#### WHAT IS EXPECTED:
Quote the listing below in its entirety, omitting every image.

--- Begin ---

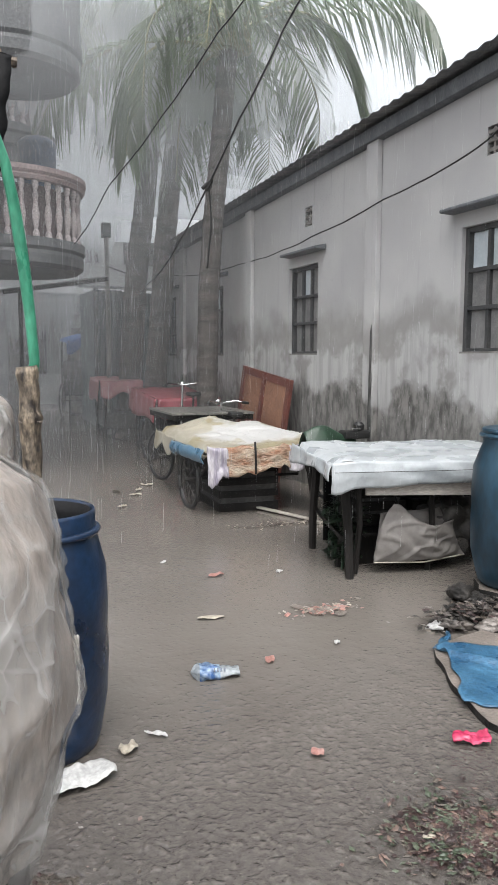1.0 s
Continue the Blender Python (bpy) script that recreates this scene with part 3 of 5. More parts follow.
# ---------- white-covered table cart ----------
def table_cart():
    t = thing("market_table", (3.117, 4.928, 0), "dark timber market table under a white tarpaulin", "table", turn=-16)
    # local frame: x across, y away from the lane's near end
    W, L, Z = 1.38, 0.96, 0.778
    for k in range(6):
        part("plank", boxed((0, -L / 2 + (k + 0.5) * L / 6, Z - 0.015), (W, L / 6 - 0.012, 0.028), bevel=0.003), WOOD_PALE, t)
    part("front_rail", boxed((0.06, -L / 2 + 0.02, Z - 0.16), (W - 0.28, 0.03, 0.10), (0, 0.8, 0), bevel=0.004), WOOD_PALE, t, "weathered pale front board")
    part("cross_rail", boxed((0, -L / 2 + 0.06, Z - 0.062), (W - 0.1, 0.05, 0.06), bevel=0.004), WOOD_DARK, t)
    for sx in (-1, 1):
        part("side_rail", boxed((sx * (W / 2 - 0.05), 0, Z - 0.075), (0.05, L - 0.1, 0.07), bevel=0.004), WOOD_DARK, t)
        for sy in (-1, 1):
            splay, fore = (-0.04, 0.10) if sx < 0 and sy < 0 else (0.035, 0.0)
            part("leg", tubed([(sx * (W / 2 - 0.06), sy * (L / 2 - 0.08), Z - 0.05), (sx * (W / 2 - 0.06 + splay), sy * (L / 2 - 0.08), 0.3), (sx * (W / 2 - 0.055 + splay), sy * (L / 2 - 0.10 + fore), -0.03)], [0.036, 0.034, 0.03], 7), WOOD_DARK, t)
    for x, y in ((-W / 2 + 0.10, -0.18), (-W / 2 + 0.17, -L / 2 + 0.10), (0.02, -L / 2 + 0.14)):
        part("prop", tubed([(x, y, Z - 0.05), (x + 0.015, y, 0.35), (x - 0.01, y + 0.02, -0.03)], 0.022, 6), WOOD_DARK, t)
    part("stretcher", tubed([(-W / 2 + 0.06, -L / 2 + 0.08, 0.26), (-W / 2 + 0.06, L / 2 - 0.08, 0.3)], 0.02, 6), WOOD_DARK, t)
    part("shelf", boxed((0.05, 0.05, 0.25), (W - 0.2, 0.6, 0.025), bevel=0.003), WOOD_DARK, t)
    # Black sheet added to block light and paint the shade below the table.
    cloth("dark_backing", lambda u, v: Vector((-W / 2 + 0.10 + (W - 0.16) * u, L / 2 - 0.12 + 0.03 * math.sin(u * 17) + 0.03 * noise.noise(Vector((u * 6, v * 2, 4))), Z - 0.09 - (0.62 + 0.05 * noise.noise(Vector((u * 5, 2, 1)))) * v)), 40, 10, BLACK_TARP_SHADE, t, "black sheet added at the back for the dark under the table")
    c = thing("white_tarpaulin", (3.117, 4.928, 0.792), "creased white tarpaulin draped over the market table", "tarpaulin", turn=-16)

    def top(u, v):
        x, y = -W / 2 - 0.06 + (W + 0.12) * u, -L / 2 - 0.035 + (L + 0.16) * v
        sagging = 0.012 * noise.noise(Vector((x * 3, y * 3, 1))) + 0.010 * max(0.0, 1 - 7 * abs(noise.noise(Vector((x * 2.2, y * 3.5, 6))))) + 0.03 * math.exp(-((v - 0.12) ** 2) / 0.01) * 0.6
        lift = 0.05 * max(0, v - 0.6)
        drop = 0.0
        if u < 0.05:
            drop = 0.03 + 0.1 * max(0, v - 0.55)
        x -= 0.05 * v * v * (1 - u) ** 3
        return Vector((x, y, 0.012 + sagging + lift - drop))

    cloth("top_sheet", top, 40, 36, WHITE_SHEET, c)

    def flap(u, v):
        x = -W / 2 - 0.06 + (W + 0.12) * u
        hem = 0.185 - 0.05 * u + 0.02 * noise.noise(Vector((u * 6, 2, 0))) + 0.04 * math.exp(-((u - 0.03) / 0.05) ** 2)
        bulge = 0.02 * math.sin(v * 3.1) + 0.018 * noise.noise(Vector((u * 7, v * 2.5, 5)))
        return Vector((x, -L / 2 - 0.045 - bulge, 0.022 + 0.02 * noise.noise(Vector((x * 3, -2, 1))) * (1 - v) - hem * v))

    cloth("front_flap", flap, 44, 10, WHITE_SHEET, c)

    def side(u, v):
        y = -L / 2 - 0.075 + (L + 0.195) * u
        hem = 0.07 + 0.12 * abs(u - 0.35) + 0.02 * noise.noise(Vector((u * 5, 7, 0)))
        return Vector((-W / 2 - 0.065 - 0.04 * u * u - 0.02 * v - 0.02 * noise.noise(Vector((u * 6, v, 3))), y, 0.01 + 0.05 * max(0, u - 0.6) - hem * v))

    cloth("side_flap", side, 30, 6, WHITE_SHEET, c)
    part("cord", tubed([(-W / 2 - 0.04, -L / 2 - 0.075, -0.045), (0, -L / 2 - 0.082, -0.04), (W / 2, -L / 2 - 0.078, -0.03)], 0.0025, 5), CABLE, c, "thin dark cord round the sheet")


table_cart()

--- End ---

#### WRITTEN RESPONSE:
1.0 s
Continue the Blender Python (bpy) script that recreates this scene with part 3 of 5. More parts follow.
# ---------- white-covered table cart ----------
def table_cart():
    t = thing("market_table", (3.117, 4.928, 0), "dark timber market table under a white tarpaulin", "table", turn=-16)
    # local frame: x across, y away from the lane's near end
    W, L, Z = 1.38, 0.96, 0.778
    for k in range(6):
        part("plank", boxed((0, -L / 2 + (k + 0.5) * L / 6, Z - 0.015), (W, L / 6 - 0.012, 0.028), bevel=0.003), WOOD_PALE, t)
    part("front_rail", boxed((0.06, -L / 2 + 0.02, Z - 0.16), (W - 0.28, 0.03, 0.10), (0, 0.8, 0), bevel=0.004), WOOD_PALE, t, "weathered pale front board")
    part("cross_rail", boxed((0, -L / 2 + 0.06, Z - 0.062), (W - 0.1, 0.05, 0.06), bevel=0.004), WOOD_DARK, t)
    for sx in (-1, 1):
        part("side_rail", boxed((sx * (W / 2 - 0.05), 0, Z - 0.075), (0.05, L - 0.1, 0.07), bevel=0.004), WOOD_DARK, t)
        for sy in (-1, 1):
            splay, fore = (-0.04, 0.10) if sx < 0 and sy < 0 else (0.035, 0.0)
            part("leg", tubed([(sx * (W / 2 - 0.06), sy * (L / 2 - 0.08), Z - 0.05), (sx * (W / 2 - 0.06 + splay), sy * (L / 2 - 0.08), 0.3), (sx * (W / 2 - 0.055 + splay), sy * (L / 2 - 0.10 + fore), -0.03)], [0.036, 0.034, 0.03], 7), WOOD_DARK, t)
    for x, y in ((-W / 2 + 0.10, -0.18), (-W / 2 + 0.17, -L / 2 + 0.10), (0.02, -L / 2 + 0.14)):
        part("prop", tubed([(x, y, Z - 0.05), (x + 0.015, y, 0.35), (x - 0.01, y + 0.02, -0.03)], 0.022, 6), WOOD_DARK, t)
    part("stretcher", tubed([(-W / 2 + 0.06, -L / 2 + 0.08, 0.26), (-W / 2 + 0.06, L / 2 - 0.08, 0.3)], 0.02, 6), WOOD_DARK, t)
    part("shelf", boxed((0.05, 0.05, 0.25), (W - 0.2, 0.6, 0.025), bevel=0.003), WOOD_DARK, t)
    # Black sheet added to block light and paint the shade below the table.
    cloth("dark_backing", lambda u, v: Vector((-W / 2 + 0.10 + (W - 0.16) * u, L / 2 - 0.12 + 0.03 * math.sin(u * 17) + 0.03 * noise.noise(Vector((u * 6, v * 2, 4))), Z - 0.09 - (0.62 + 0.05 * noise.noise(Vector((u * 5, 2, 1)))) * v)), 40, 10, BLACK_TARP_SHADE, t, "black sheet added at the back for the dark under the table")
    c = thing("white_tarpaulin", (3.117, 4.928, 0.792), "creased white tarpaulin draped over the market table", "tarpaulin", turn=-16)

    def top(u, v):
        x, y = -W / 2 - 0.06 + (W + 0.12) * u, -L / 2 - 0.035 + (L + 0.16) * v
        sagging = 0.012 * noise.noise(Vector((x * 3, y * 3, 1))) + 0.010 * max(0.0, 1 - 7 * abs(noise.noise(Vector((x * 2.2, y * 3.5, 6))))) + 0.03 * math.exp(-((v - 0.12) ** 2) / 0.01) * 0.6
        lift = 0.05 * max(0, v - 0.6)
        drop = 0.0
        if u < 0.05:
            drop = 0.03 + 0.1 * max(0, v - 0.55)
        x -= 0.05 * v * v * (1 - u) ** 3
        return Vector((x, y, 0.012 + sagging + lift - drop))

    cloth("top_sheet", top, 40, 36, WHITE_SHEET, c)

    def flap(u, v):
        x = -W / 2 - 0.06 + (W + 0.12) * u
        hem = 0.185 - 0.05 * u + 0.02 * noise.noise(Vector((u * 6, 2, 0))) + 0.04 * math.exp(-((u - 0.03) / 0.05) ** 2)
        bulge = 0.02 * math.sin(v * 3.1) + 0.018 * noise.noise(Vector((u * 7, v * 2.5, 5)))
        return Vector((x, -L / 2 - 0.045 - bulge, 0.022 + 0.02 * noise.noise(Vector((x * 3, -2, 1))) * (1 - v) - hem * v))

    cloth("front_flap", flap, 44, 10, WHITE_SHEET, c)

    def side(u, v):
        y = -L / 2 - 0.075 + (L + 0.195) * u
        hem = 0.07 + 0.12 * abs(u - 0.35) + 0.02 * noise.noise(Vector((u * 5, 7, 0)))
        return Vector((-W / 2 - 0.065 - 0.04 * u * u - 0.02 * v - 0.02 * noise.noise(Vector((u * 6, v, 3))), y, 0.01 + 0.05 * max(0, u - 0.6) - hem * v))

    cloth("side_flap", side, 30, 6, WHITE_SHEET, c)
    part("cord", tubed([(-W / 2 - 0.04, -L / 2 - 0.075, -0.045), (0, -L / 2 - 0.082, -0.04), (W / 2, -L / 2 - 0.078, -0.03)], 0.0025, 5), CABLE, c, "thin dark cord round the sheet")


table_cart()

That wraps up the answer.